Speaking to the Monitor in an interview in December, Shea expressed her hope that Austin Mayor Steve Adler become chair in the near future, saying that, while she has nothing against Conley personally, he has not adequately addressed the transportation and environmental needs of the region’s urban core.

Conley represented Hays County as Precinct 3 commissioner from 2004-16. His election as chair of the board marked the first time the organization had been led by someone from outside Austin or Travis County.

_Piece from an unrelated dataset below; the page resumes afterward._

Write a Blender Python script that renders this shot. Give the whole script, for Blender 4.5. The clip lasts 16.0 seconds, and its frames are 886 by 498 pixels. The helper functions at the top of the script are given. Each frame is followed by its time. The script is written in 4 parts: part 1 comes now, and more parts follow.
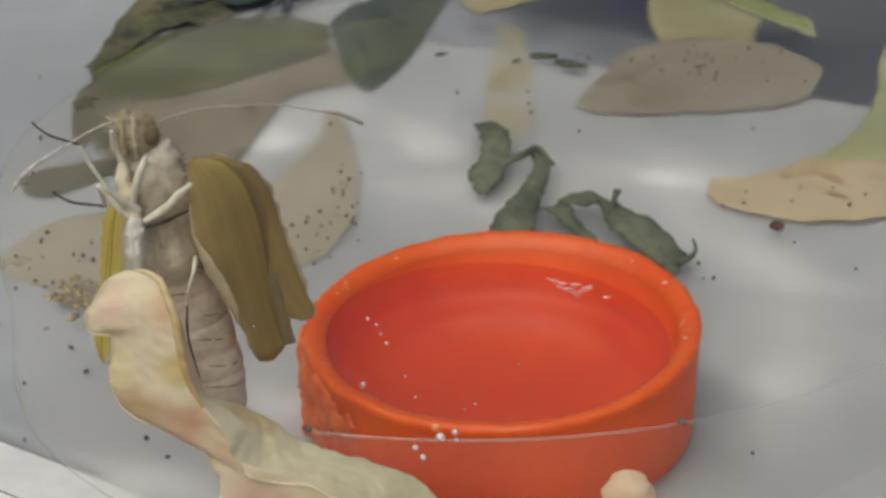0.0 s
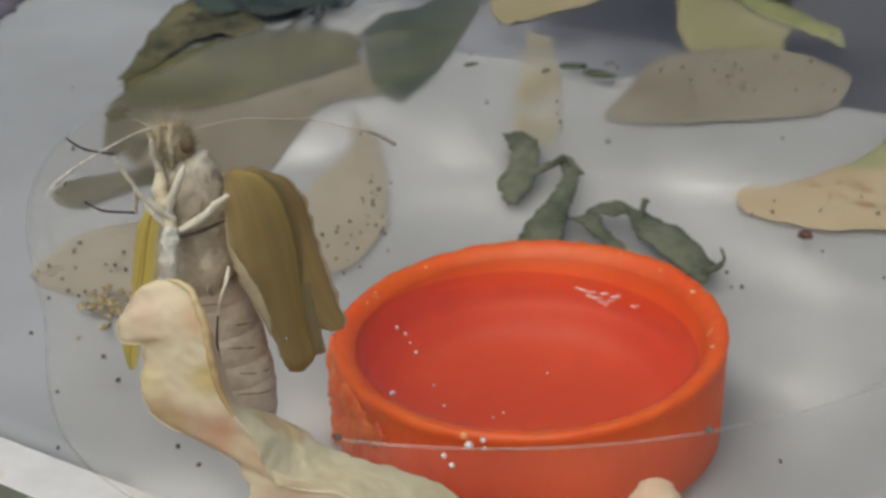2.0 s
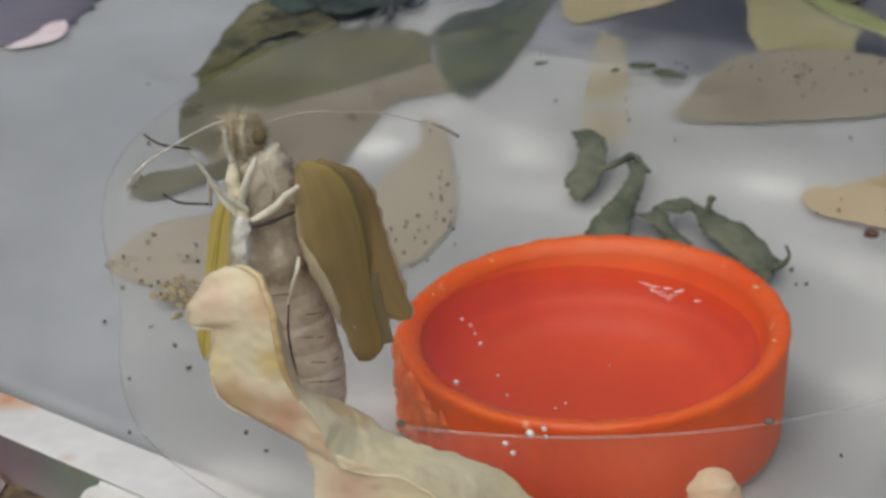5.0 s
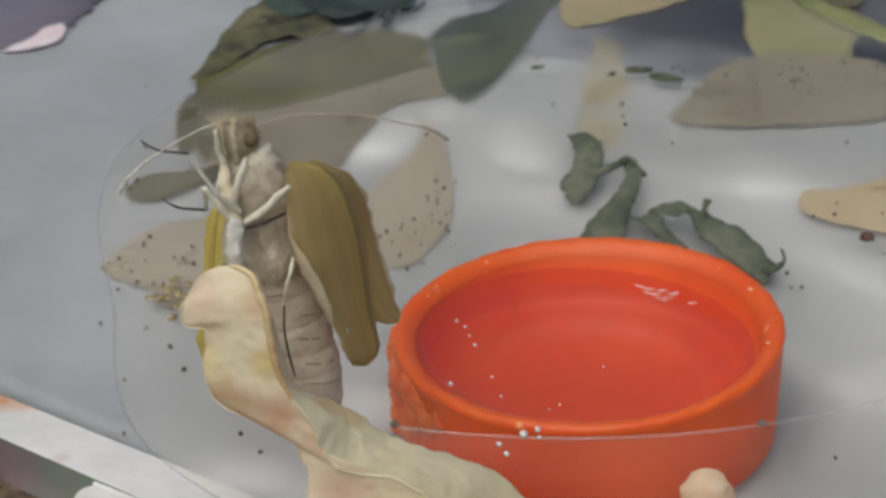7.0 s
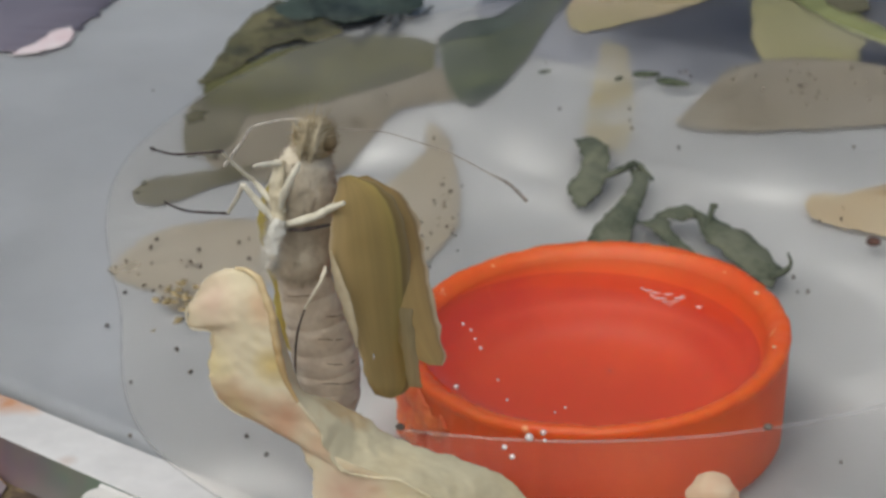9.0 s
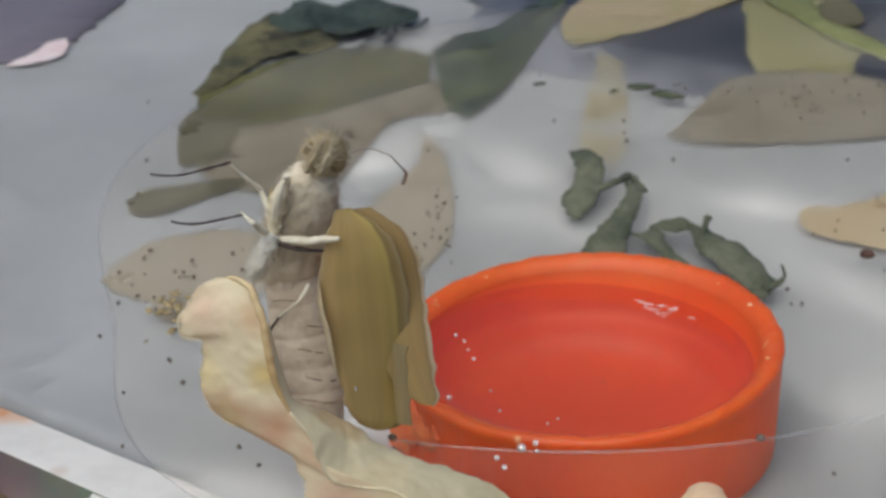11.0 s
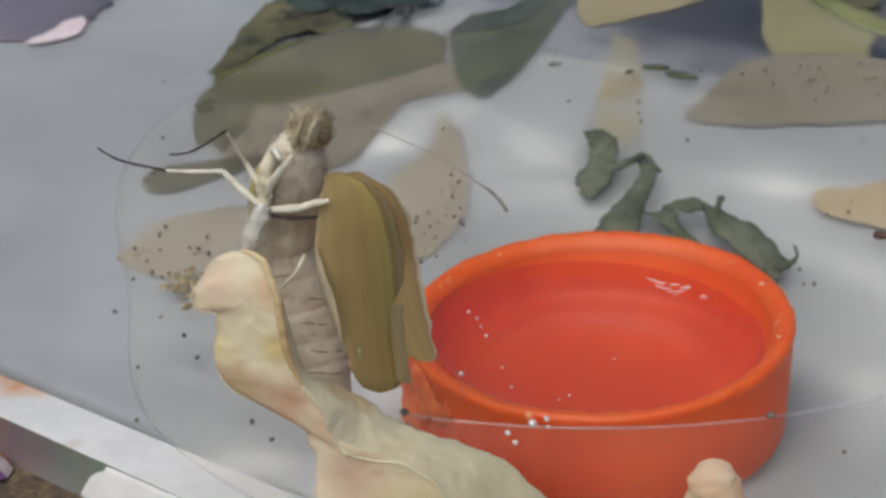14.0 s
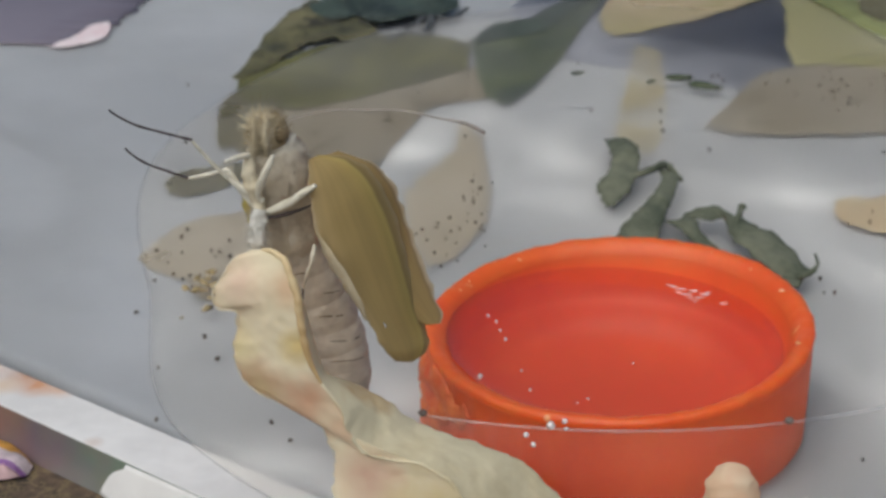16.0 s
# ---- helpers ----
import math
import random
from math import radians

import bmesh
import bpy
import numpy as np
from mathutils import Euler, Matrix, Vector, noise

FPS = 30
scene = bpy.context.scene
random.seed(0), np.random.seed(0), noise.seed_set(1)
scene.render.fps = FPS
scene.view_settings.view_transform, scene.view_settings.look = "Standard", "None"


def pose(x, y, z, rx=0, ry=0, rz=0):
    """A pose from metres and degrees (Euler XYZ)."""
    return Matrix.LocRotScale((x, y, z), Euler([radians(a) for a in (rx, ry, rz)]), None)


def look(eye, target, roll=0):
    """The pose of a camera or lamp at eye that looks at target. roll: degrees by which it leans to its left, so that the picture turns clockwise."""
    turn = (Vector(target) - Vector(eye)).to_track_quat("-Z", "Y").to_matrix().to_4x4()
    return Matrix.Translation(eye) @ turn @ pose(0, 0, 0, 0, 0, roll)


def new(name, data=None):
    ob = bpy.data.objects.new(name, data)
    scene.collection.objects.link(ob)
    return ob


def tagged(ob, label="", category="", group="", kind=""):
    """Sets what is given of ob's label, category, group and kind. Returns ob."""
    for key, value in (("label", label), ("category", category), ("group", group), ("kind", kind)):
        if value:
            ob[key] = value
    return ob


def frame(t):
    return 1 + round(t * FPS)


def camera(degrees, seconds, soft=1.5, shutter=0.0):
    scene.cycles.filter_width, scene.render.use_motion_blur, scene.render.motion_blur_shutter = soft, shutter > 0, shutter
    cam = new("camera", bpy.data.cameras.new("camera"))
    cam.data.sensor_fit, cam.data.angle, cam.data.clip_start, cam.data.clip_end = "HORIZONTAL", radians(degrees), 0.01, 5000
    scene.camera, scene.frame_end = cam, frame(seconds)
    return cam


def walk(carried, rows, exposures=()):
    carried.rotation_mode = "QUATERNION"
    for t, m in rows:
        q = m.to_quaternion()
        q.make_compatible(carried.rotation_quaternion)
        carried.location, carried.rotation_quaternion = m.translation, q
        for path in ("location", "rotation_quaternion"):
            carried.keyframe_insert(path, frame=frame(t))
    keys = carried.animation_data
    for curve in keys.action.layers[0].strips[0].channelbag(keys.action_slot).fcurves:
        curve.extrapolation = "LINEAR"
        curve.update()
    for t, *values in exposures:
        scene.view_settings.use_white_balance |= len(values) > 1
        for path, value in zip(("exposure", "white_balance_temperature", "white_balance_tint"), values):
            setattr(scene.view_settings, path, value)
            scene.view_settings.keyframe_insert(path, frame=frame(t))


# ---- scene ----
cam = camera(27.0, 16.0, soft=3.0)
# a small lens close to its subject: sharp at the butterfly, softer behind it
cam.data.dof.use_dof, cam.data.dof.focus_distance, cam.data.dof.aperture_fstop = True, 0.112, 125
# seconds, eye in millimetres, heading to the left of +y, pitch and lean in degrees
PATH = [
    (0, -2.45, -117.54, 72.27, 0.764, -26.177, 0.571),
    (0.5, -2.44, -117.95, 72.31, 0.978, -26.280, 0.387),
    (1, -2.36, -118.03, 72.60, 1.391, -26.338, 0.278),
    (1.5, -2.26, -117.93, 72.54, 1.478, -26.198, 0.189),
    (2, -2.18, -118.33, 72.70, 1.875, -25.901, 0.019),
    (2.5, -2.06, -118.87, 72.84, 2.329, -25.845, -0.091),
    (3, -1.91, -119.02, 72.64, 2.534, -25.655, -0.099),
    (3.5, -1.69, -119.93, 72.98, 3.140, -25.711, -0.245),
    (4, -1.65, -119.98, 72.82, 3.741, -25.891, -0.412),
    (6.5, -0.90, -121.38, 72.69, 4.738, -25.461, -0.550),
    (7, -0.95, -120.76, 72.38, 4.462, -25.500, -0.418),
    (7.5, -0.75, -121.32, 72.62, 4.542, -25.413, -0.399),
    (8, -0.81, -121.21, 72.54, 4.645, -25.393, -0.431),
    (8.5, -0.79, -121.50, 72.60, 4.786, -25.382, -0.467),
    (9, -0.81, -120.91, 72.28, 4.736, -25.331, -0.405),
    (11.5, -0.42, -120.93, 71.95, 4.628, -24.833, -0.218),
    (12, -0.30, -121.62, 72.37, 5.357, -25.108, -0.512),
    (12.5, -0.29, -122.21, 72.77, 5.470, -25.499, -0.538),
    (13, -0.39, -121.47, 72.13, 4.959, -25.279, -0.313),
    (13.5, -0.41, -121.43, 71.91, 4.705, -25.278, -0.001),
    (14, -0.24, -121.72, 71.79, 5.182, -25.374, -0.106),
    (14.5, -0.10, -121.21, 71.02, 4.745, -24.921, 0.423),
    (15, -0.18, -121.09, 70.83, 4.628, -24.632, 0.652),
    (15.5, -0.10, -121.92, 70.97, 5.425, -24.499, 0.401),
    (16, -0.09, -122.39, 71.11, 5.923, -24.903, 0.212),
]
MM = 0.001


def eye_pose(x, y, z, yaw, pitch, lean):
    a, b = radians(yaw), radians(pitch)
    eye = Vector((x, y, z)) * MM
    return look(eye, eye + Vector((-math.sin(a) * math.cos(b), math.cos(a) * math.cos(b), math.sin(b))), lean)


walk(cam, [(t, eye_pose(*row)) for t, *row in PATH], exposures=[(0, -0.24, 6850, 3), (3.5, -0.22, 6650, 4), (9, -0.2, 6550, 4), (12.5, -0.16, 6400, 5), (16, -0.16, 6420, 5)])

# ---- light: a bright hazy day, soft light from above ----
world = bpy.data.worlds.new("sky")
scene.world = world
world.use_nodes = True
sky = world.node_tree.nodes.new("ShaderNodeTexSky")
sky.sky_type, sky.sun_disc = "NISHITA", False
sky.sun_elevation, sky.sun_rotation = radians(59), radians(209)
sky.air_density, sky.dust_density = 1.0, 4.0
world.node_tree.links.new(sky.outputs[0], world.node_tree.nodes["Background"].inputs[0])
world.node_tree.nodes["Background"].inputs[1].default_value = 0.10
sun = new("sun", bpy.data.lights.new("sun", "SUN"))
sun.data.energy, sun.data.angle, sun.data.color = 1.8, radians(80), (1.0, 0.95, 0.87)
sun.matrix_world = look((-0.25, -0.45, 0.86), (0, 0, 0))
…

Another shift occurred with the election of Bastrop County Commissioner Clara Beckett as the board’s vice chair in 2015, leaving Austin/Travis County without any representation on the board’s leadership for the first time ever, a situation lasting until Beckett was replaced by Adler in February 2018.

With Adler now serving as vice chair and Conley’s resignation, the CAMPO board’s leadership may have an opportunity to reverse this trend and develop a renewed focus on urban transportation and regional alternative transportation solutions connecting the surrounding counties to the city of Austin.

When asked for comment about CAMPO’s future, Travis County Judge Sarah Eckhardt said board leadership will now probably be the result of a competition between board members Adler and Williamson County Commissioner Cynthia Long.

Eckhardt, who helped Conley stay on as chair last January, also said he did a great job on the CAMPO board. “We don’t always agree but he’s a worthy opponent and always a fair player,” she said.

After submitting his resignation letter in the next couple of weeks, Conley said he will continue to serve the board until CAMPO’s nine-member Executive Committee directs him to bring an action item to the board for the selection of a new chair.